The accompanying consolidated financial statements were approved for issue by the Board of Management on 14 March 2014 and are expected to be approved by the Supervisory Board on 25 March 2014.

New accounting principles
  • a) Accounting principles applied for the first time in financial year 2013

    The following new and revised Standards issued by the International Accounting Standards Board (IASB) were required to be applied for the first time in financial year 2013:

    The amendment to IAS 1 Presentation of Financial Statements requires a breakdown in other comprehensive income into items that in subsequent periods are reclassified in the income statement (recycled to profit or loss) and those that are not reclassified. In addition, the related tax effects for these two categories are to be presented separately. As far as the KSB Group is concerned, the only impact is on the presentation of the statement of comprehensive income.

    The revised version of IAS 19 Employee Benefits includes new provisions on the recognition, measurement and presentation of the cost of defined benefit pension plans and of benefits relating to the termination of employment (top-up amounts relating to partial retirement schemes are recorded on a pro rata basis as “Other long-term employee benefits” over their term and are no longer carried as liabilities in their full amount as “termination benefits” upon the signing of the contract). The expected return on plan assets may no longer be applied as interest rate. Instead, the discount rate applied to the liability is used (net interest method). As a result of the elimination of the corridor method, actuarial gains and losses (experience adjustments and impact of changes to actuarial and demographic assumptions) are now immediately recognised directly in equity in other comprehensive income, taking into account the relevant tax effect. In accordance with the transitional provisions, the firsttime application of the revised IAS 19 is retroactive. Thus, the prior-period figures presented have been calculated as though the new regulations had already been applied last year. Actuarial gains and losses which to date have been accounted for outside the balance sheet in line with the corridor method have been adjusted within equity as at 31 December 2012 by direct recognition of € 91 million, with € 11 million in deferred tax assets and € 28 million in deferred tax liabilities being taken into account. The effects on provisions as at 31 December 2012 amounted to € 130 million. The impact in the income statement of past service cost is insignificant. This similarly applies to the individual effects resulting from the new accounting rules on top-up amounts in conjunction with partial retirement schemes.
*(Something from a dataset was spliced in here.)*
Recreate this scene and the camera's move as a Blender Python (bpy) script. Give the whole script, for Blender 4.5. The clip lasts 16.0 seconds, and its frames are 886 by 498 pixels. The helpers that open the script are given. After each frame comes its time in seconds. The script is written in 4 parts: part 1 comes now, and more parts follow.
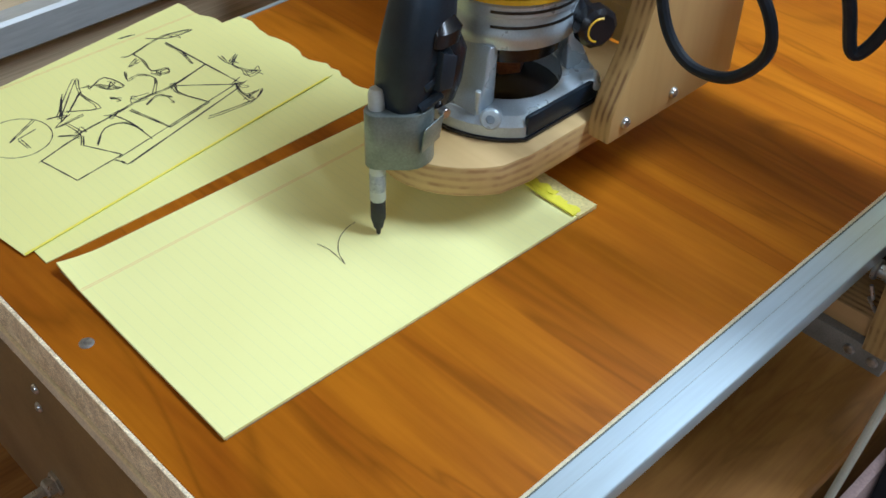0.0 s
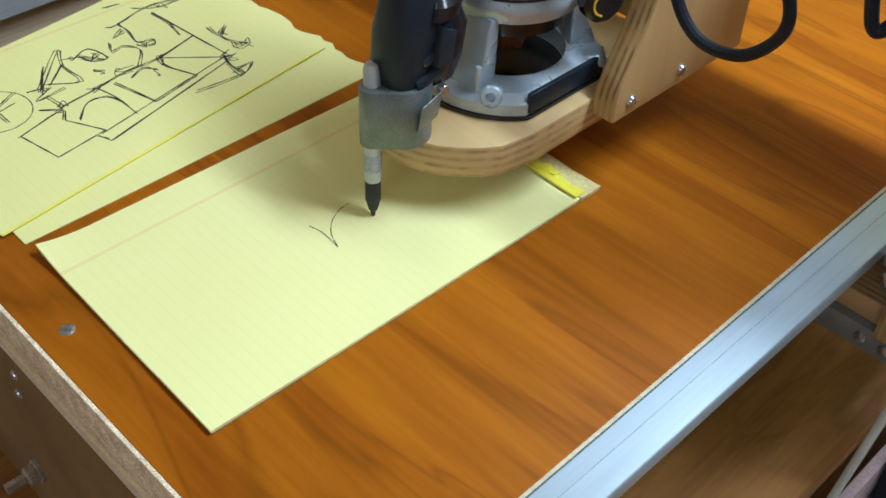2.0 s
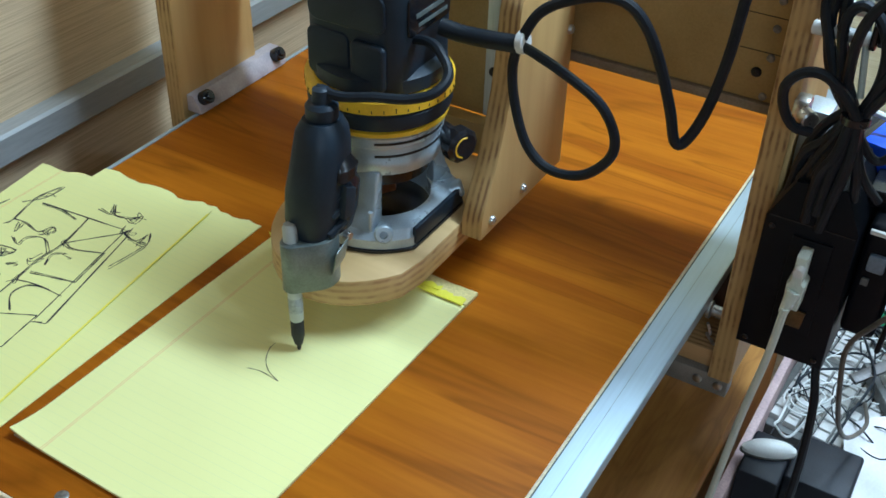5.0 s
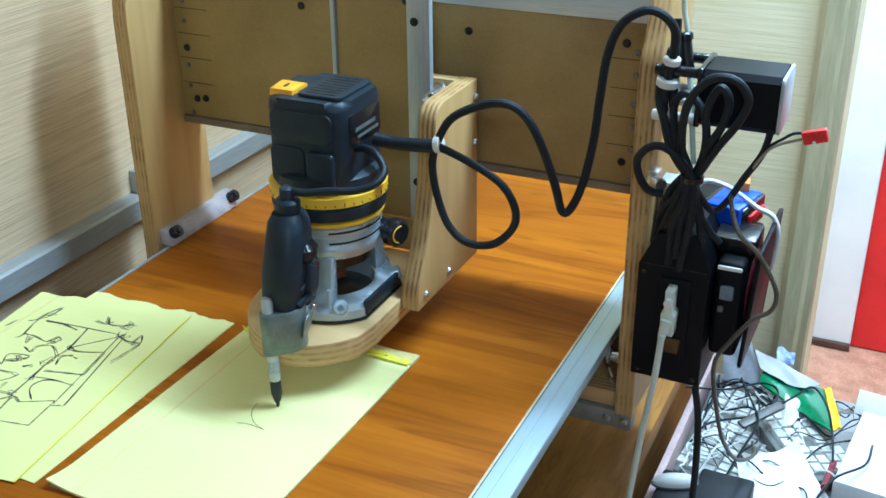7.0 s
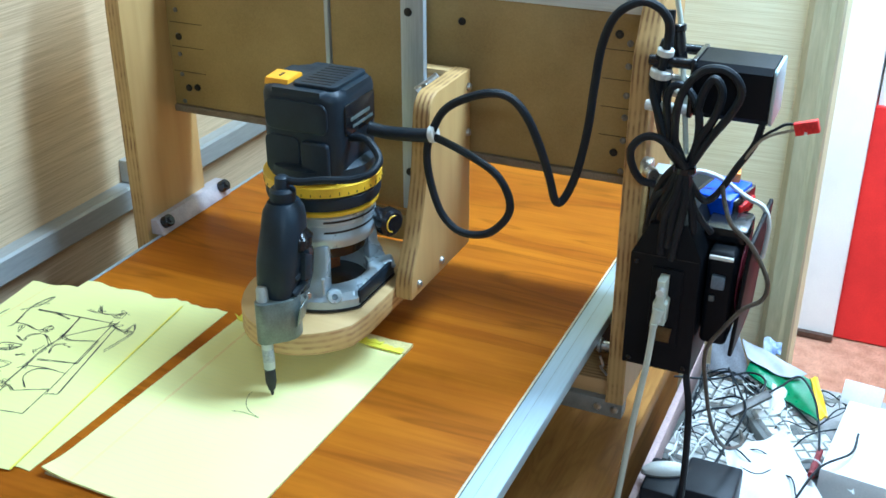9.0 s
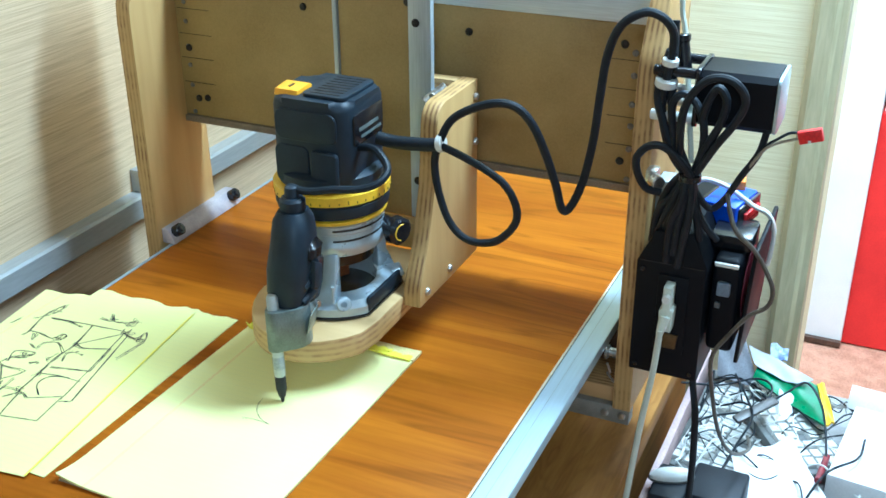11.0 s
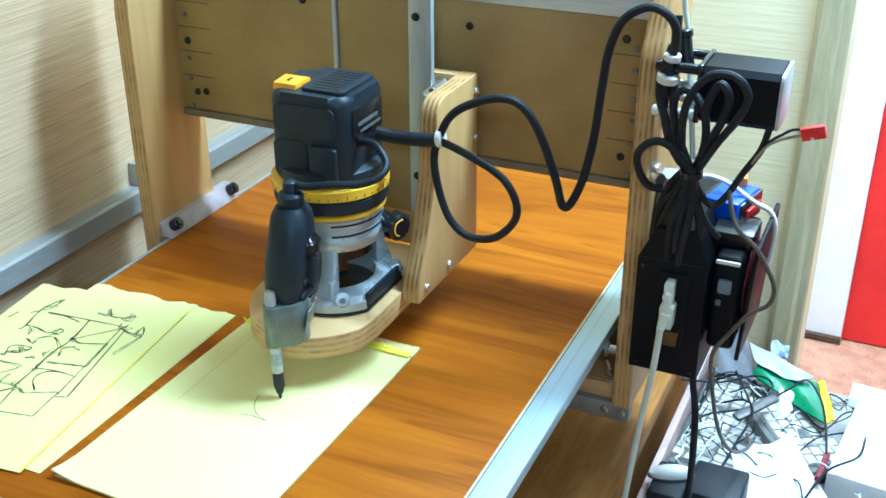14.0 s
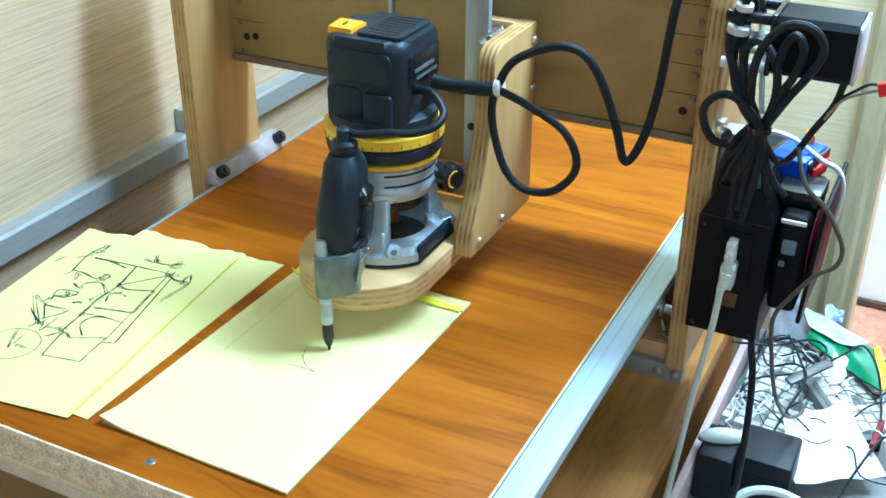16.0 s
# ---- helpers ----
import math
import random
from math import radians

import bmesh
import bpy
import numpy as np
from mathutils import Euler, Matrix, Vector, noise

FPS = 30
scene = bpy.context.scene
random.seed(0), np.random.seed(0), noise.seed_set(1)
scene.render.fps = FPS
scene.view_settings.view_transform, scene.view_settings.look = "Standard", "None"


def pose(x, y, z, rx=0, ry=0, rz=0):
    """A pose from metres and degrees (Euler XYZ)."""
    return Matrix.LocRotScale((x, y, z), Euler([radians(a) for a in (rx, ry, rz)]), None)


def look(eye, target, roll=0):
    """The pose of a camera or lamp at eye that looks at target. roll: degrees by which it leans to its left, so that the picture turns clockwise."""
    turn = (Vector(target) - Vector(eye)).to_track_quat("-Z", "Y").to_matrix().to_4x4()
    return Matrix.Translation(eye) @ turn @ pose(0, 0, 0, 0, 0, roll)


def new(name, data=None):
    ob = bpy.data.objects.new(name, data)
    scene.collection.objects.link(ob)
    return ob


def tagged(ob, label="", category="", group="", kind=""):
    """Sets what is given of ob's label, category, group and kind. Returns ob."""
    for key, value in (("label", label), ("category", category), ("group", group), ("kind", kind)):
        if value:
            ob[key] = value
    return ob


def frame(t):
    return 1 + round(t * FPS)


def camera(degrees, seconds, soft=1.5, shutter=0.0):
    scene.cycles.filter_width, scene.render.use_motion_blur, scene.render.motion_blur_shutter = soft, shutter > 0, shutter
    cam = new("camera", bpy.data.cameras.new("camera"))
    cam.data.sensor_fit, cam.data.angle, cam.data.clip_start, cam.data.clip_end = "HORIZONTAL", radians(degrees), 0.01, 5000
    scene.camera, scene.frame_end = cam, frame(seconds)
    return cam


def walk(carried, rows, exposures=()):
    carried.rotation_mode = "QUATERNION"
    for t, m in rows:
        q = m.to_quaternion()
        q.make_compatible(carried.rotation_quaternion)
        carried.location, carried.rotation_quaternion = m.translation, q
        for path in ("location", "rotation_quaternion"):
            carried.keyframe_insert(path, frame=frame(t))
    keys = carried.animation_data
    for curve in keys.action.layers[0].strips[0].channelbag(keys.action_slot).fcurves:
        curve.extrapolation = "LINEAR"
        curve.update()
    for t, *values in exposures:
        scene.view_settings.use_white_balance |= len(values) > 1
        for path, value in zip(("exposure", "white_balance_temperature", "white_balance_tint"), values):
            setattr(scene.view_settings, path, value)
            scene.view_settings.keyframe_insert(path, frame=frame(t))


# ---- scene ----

    The provisions of IFRS 1 First-time Adoption of IFRS relate to serious hyperinflation and the removal of fixed dates for first-time adopters of IFRS, as well as to government loans. These are not relevant to the KSB Group. Similarly, the changes to IAS 12 Income Taxes concerning the measurement of deferred taxes for investment properties are not relevant.

    The amendments to IFRS 7 Financial Instruments: Disclosures cover extended disclosure requirements for the offsetting of recognised financial assets and liabilities pursuant to IAS 32.42. This has no impact on KSB’s consolidated financial statements.

    IFRS 13 Fair Value Measurement to be applied prospectively as from 1 January 2013 provides a single framework across standards for measuring fair value, and requires additional disclosures in the Notes. Fair value is the price that independent market participants would, under standard market conditions, receive when selling an asset or pay when transferring a liability at the measurement date. The first-time application did not result in any material deviations when measuring fair values.

    IFRIC 20 Stripping Costs in the Production Phase of a Surface Mine relates exclusively to costs incurred for the removal of mine tailings and waste in the production phase of a mine and is of no relevance to the KSB Group.

  • b) Accounting principles that have been published but that are not yet mandatory
    The following new Interpretations, Standards and revised Standards were not yet mandatory and were not applied in the 2013 financial year:

    IFRS 10 Consolidated Financial Statements replaces the guidelines in IAS 27 Consolidated and Separate Financial Statements on control and consolidation, and changes the definition of “control” to the extent that the same criteria are applied to all companies for the purposes of determining whether a control relationship exists or not. Control requires exposure to variable returns and the ability to affect these returns through power over an investee.

    IFRS 11 Joint Arrangements affects companies involved in joint ventures or joint operations and supersedes IAS 31 Interests in Joint Ventures. The previously permitted pro rata consolidation method may no longer be used for joint ventures, which must now exclusively be accounted for in the consolidated financial statements using the equity method.

    IFRS 12 Disclosure of Interests in Other Entities pools all of the required disclosures in the Notes in relation to subsidiaries, joint arrangements and associate companies, and also nonconsolidated structured companies, in one single standard. The disclosure requirements previously set out in IAS 27, 28 and 31 have thus been replaced and additional disclosure requirements have been added. Consequently, we expect the application of IFRS 12 to result in more comprehensive disclosures in the Notes to the Consolidated Financial Statements.

    The addition to IAS 32 Financial Instruments: Presentation clarifies the conditions for the offsetting of financial assets and liabilities in the balance sheet.

    The aim of the amendment to IAS 36 Impairment of Assets is to eliminate the undesired consequences with regard to disclosure obligations resulting from the introduction of IFRS 13.

    The amendment to IAS 39 Financial Instruments: Recognition and Measurement means that, subject to certain conditions, hedge accounting may be continued in cases where derivatives designated as hedging instruments have been transferred to a central clearing agent to comply with statutory provisions or regulatory rules.

    The changes to IFRS 10 and 11 and to IAS 27, 28, 32, 36 and 39 are not expected to have any (material) effect on the KSB Group’s net assets, financial position and results of operations or on its disclosures in the Notes.

    IFRS 9 Financial Instruments sets out the classification and measurement requirements for financial assets and liabilities. The new provisions have not yet been incorporated into European law. The impact on the KSB Group is being reviewed.

    The other new or amended IFRS standards in the above list are not relevant or have no material relevance to the KSB Group based on a current assessment of the situation.

    As a matter of principle, we have not voluntarily applied the above-mentioned new or revised Standards and Interpretations prior to their effective dates.